== Collected material ==
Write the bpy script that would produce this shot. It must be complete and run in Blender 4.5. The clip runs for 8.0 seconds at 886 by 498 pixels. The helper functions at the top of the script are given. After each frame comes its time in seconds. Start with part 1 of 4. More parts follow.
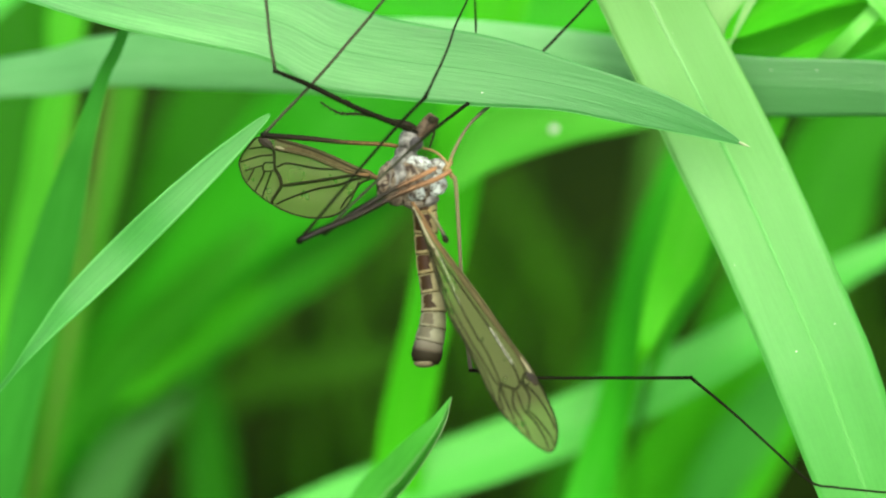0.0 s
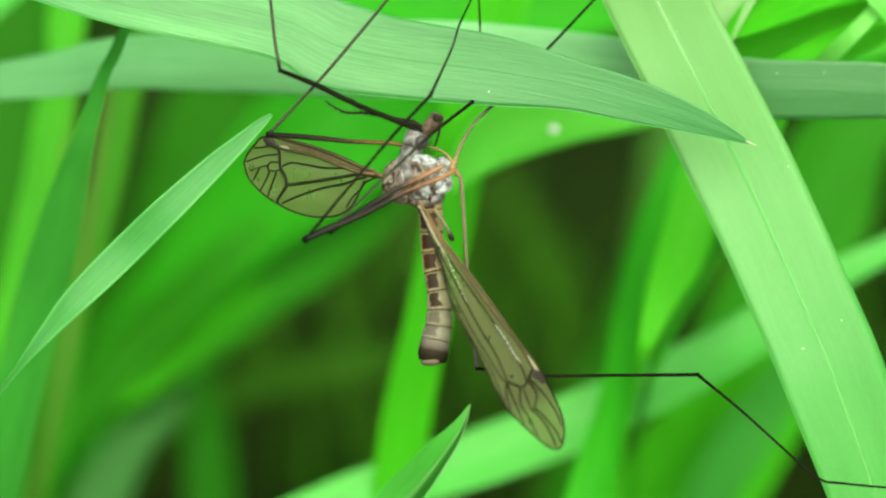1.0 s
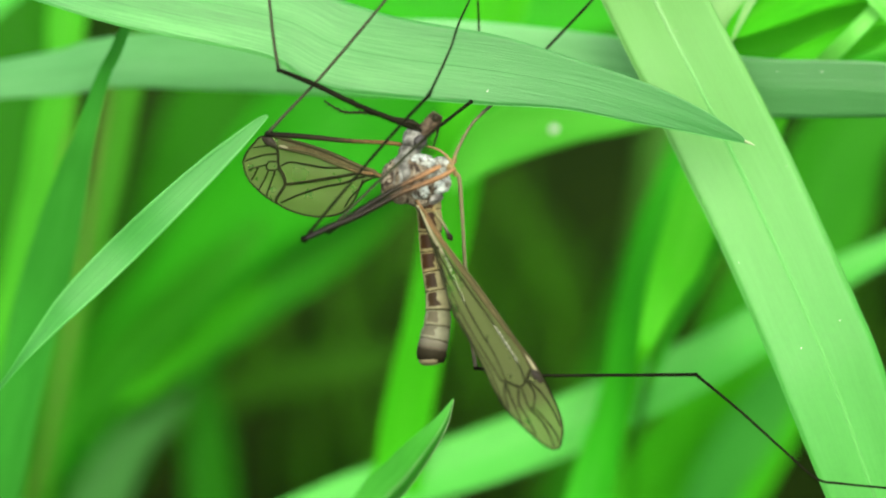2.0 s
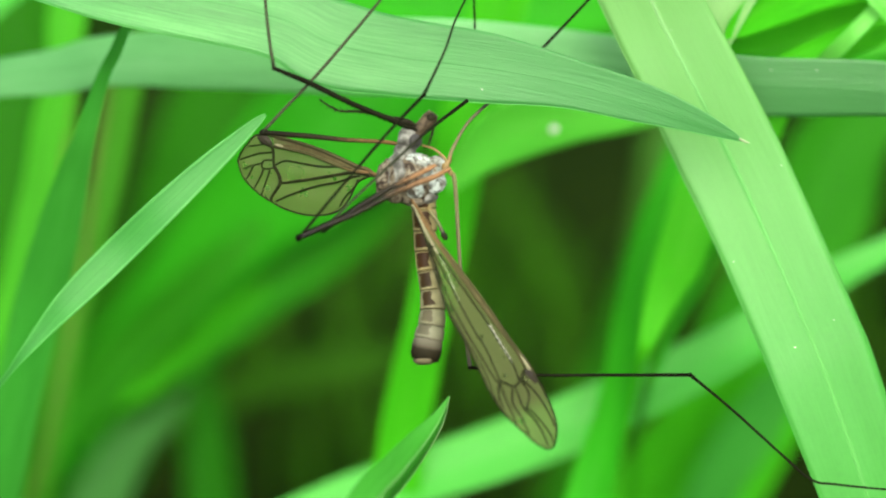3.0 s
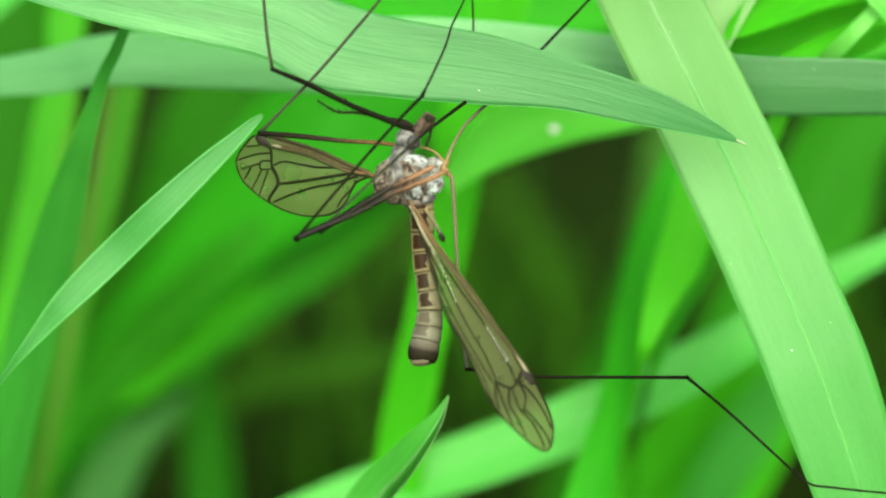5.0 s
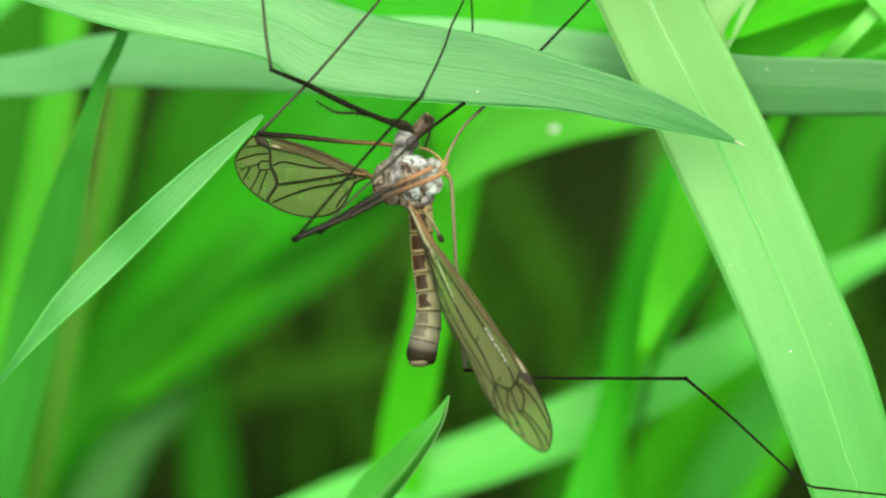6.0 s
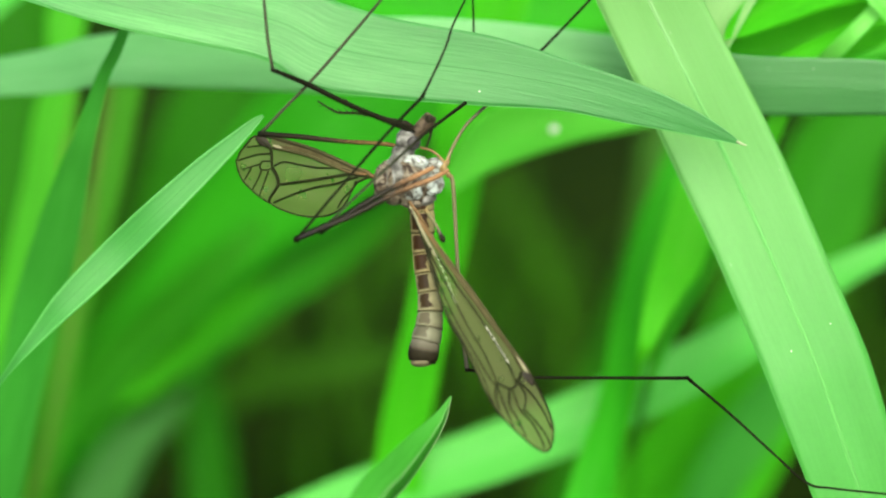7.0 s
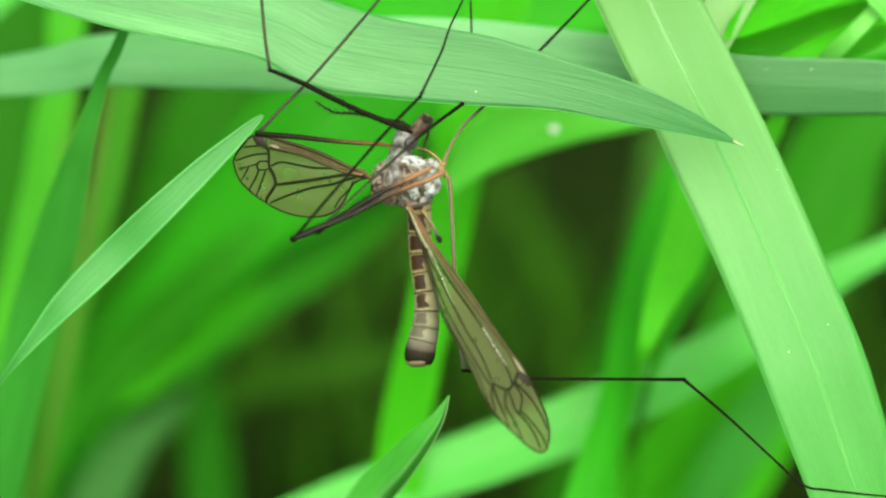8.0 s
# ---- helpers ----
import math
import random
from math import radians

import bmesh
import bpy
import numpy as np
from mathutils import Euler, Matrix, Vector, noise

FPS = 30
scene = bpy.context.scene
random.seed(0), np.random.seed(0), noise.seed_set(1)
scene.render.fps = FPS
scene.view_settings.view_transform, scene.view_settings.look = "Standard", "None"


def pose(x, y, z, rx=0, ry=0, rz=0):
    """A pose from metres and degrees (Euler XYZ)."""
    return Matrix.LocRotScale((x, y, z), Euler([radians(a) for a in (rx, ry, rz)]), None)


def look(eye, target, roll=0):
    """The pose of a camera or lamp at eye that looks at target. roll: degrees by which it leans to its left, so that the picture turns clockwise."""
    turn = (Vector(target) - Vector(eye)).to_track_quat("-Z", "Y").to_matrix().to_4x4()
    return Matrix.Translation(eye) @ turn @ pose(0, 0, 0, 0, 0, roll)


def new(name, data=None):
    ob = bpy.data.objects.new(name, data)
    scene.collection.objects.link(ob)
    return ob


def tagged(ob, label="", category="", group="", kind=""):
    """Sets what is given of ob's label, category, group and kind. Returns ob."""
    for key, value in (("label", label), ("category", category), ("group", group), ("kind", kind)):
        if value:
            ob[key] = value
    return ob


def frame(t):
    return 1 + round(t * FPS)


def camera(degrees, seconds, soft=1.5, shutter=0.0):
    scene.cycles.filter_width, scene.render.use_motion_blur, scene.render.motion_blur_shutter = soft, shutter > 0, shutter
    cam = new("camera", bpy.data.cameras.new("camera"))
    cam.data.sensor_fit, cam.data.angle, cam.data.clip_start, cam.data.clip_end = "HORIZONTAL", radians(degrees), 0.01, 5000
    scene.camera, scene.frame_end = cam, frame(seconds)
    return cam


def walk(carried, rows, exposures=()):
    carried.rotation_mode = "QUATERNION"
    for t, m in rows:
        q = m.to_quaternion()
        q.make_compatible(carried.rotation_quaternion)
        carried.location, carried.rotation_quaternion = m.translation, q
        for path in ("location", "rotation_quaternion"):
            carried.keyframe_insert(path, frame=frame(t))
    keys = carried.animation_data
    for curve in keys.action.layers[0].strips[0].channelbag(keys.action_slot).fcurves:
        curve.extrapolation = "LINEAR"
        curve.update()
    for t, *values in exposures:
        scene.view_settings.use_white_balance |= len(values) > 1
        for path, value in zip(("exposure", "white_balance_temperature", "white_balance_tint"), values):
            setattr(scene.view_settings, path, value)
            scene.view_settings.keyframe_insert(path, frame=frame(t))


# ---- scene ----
# A crane fly hangs under blades of grass: macro view, held still, while the wind sways the blades.
# Lengths in the tables below are millimetres about the fly: across, upward, and deeper into the grass.
TILT = radians(20)
HEIGHT, REACH = 0.160, 0.165
RIGHT = Vector((1, 0, 0))
UP = Vector((0, math.sin(TILT), math.cos(TILT)))
AWAY = Vector((0, math.cos(TILT), -math.sin(TILT)))
MIDDLE = Vector((0, 0, HEIGHT))


def at(p):
    return MIDDLE + (RIGHT * p[0] + UP * p[1] + AWAY * p[2]) * 0.001


cam = camera(25, 8.0, soft=2.0)
eye = MIDDLE - AWAY * REACH
cam.data.dof.use_dof = True
cam.data.dof.focus_distance = 0.168
cam.data.dof.aperture_fstop = 12.0
walk(cam, [(0, look(eye, MIDDLE)), (8, look(eye, MIDDLE))], exposures=[(0, 1.40, 6500, 5), (8, 1.40, 6500, 5)])

# ---- light ----
world = bpy.data.worlds.new("sky")
scene.world = world
world.use_nodes = True
sky = world.node_tree.nodes.new("ShaderNodeTexSky")
sky.sky_type, sky.sun_disc = "NISHITA", False
sky.sun_elevation, sky.sun_rotation = radians(45), radians(177)
sky.air_density, sky.dust_density, sky.ozone_density = 0.5, 5.0, 0.2
world.node_tree.links.new(sky.outputs[0], world.node_tree.nodes["Background"].inputs[0])
world.node_tree.nodes["Background"].inputs[1].default_value = 0.15
sun = new("sun", bpy.data.lights.new("sun", "SUN"))
sun.data.energy, sun.data.angle, sun.data.color = 1.6, radians(80), (1.0, 0.97, 0.88)
sun.matrix_world = look(Vector((0.04, -0.70, 0.70)), Vector((0, 0, 0)))


# ---- materials ----
def material(name):
    m = bpy.data.materials.new(name)
    m.use_nodes = True
    t = m.node_tree
    t.nodes.clear()
    out = t.nodes.new("ShaderNodeOutputMaterial")
    return m, t, out


def node(t, kind, links=(), **values):
    n = t.nodes.new(kind)
    for key, value in values.items():
        if key in n.inputs:
            n.inputs[key].default_value = value
    for socket, source in links:
        t.links.new(source, n.inputs[socket])
    return n


def ramp(t, source, stops):
    n = t.nodes.new("ShaderNodeValToRGB")
    t.links.new(source, n.inputs[0])
    e = n.color_ramp.elements
    first, *middle, last = [(p, (*c, 1)) for p, c in stops]
    (e[0].position, e[0].color), (e[1].position, e[1].color) = first, last
    for p, c in middle:
        e.new(p).color = c
    return n.outputs[0]


RECIPES = {}


def grass_material(name, dark, mid, pale, rough=0.42, through_share=0.35, ribs=1.0, gloss=0.3, fade=None):
    """Leaf skin: fine ribs along the blade, blotches, a soft gloss, and light let through."""
    m, t, out = material(name)
    RECIPES[m.name] = (dark, mid, pale, fade)
    uv = t.nodes.new("ShaderNodeUVMap")
    info = t.nodes.new("ShaderNodeObjectInfo")
    shift = node(t, "ShaderNodeVectorMath", [(0, uv.outputs[0]), (1, info.outputs["Random"])])
    fine_map = node(t, "ShaderNodeMapping", [("Vector", shift.outputs[0])], Scale=(3.4, 0.14, 1))
    fine = node(t, "ShaderNodeTexNoise", [("Vector", fine_map.outputs[0])], Scale=1.6, Detail=4.0, Roughness=0.6)
    wide_map = node(t, "ShaderNodeMapping", [("Vector", shift.outputs[0])], Scale=(0.5, 0.06, 1))
    wide = node(t, "ShaderNodeTexNoise", [("Vector", wide_map.outputs[0])], Scale=0.9, Detail=3.0)
    spots = node(t, "ShaderNodeTexNoise", [("Vector", shift.outputs[0])], Scale=2.4, Detail=6.0, Roughness=0.7)
    mixed = node(t, "ShaderNodeMath", [(0, fine.outputs[0]), (1, wide.outputs[0])])
    mixed.operation = "ADD"
    half = node(t, "ShaderNodeMath", [(0, mixed.outputs[0])])
    half.operation = "MULTIPLY"
    half.inputs[1].default_value = 0.5
    colour = ramp(t, half.outputs[0], [(0.3, dark), (0.5, mid), (0.72, pale)])
    speck = ramp(t, spots.outputs[0], [(0.0, (0.86, 0.86, 0.86)), (0.5, (1, 1, 1)), (1.0, (1.08, 1.06, 1.0))])
    tone = node(t, "ShaderNodeMix", [("A", colour), ("B", speck)])
    tone.data_type, tone.blend_type = "RGBA", "MULTIPLY"
    tone.inputs[0].default_value = 1.0
    t.links.new(colour, tone.inputs[6])
    t.links.new(speck, tone.inputs[7])
    final = tone.outputs[2]
    # Blends towards tint near the blade's tip, over start to end millimetres.
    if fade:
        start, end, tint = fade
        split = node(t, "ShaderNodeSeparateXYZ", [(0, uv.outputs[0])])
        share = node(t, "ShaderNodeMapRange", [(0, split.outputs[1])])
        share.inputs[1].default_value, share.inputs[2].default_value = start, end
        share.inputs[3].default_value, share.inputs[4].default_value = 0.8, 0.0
        faded = node(t, "ShaderNodeMix", [])
        faded.data_type = "RGBA"
        t.links.new(share.outputs[0], faded.inputs[0])
        t.links.new(final, faded.inputs[6])
        faded.inputs[7].default_value = (*tint, 1)
        final = faded.outputs[2]
    bump = node(t, "ShaderNodeBump", [("Height", fine.outputs[0])], Strength=0.32 * ribs, Distance=0.00014)
    skin = node(t, "ShaderNodeBsdfPrincipled", [("Base Color", final), ("Normal", bump.outputs[0])])
    skin.inputs["Roughness"].default_value = rough
    skin.inputs["Specular IOR Level"].default_value = gloss
    glow = node(t, "ShaderNodeBsdfTranslucent", [("Color", final), ("Normal", bump.outputs[0])])
    mix = node(t, "ShaderNodeMixShader", [(1, skin.outputs[0]), (2, glow.outputs[0])])
    mix.inputs[0].default_value = through_share
    t.links.new(mix.outputs[0], out.inputs[0])
    return m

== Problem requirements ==
What is the number of lines in the listing above that contain the string "values"? Give only the number.

== Response ==
5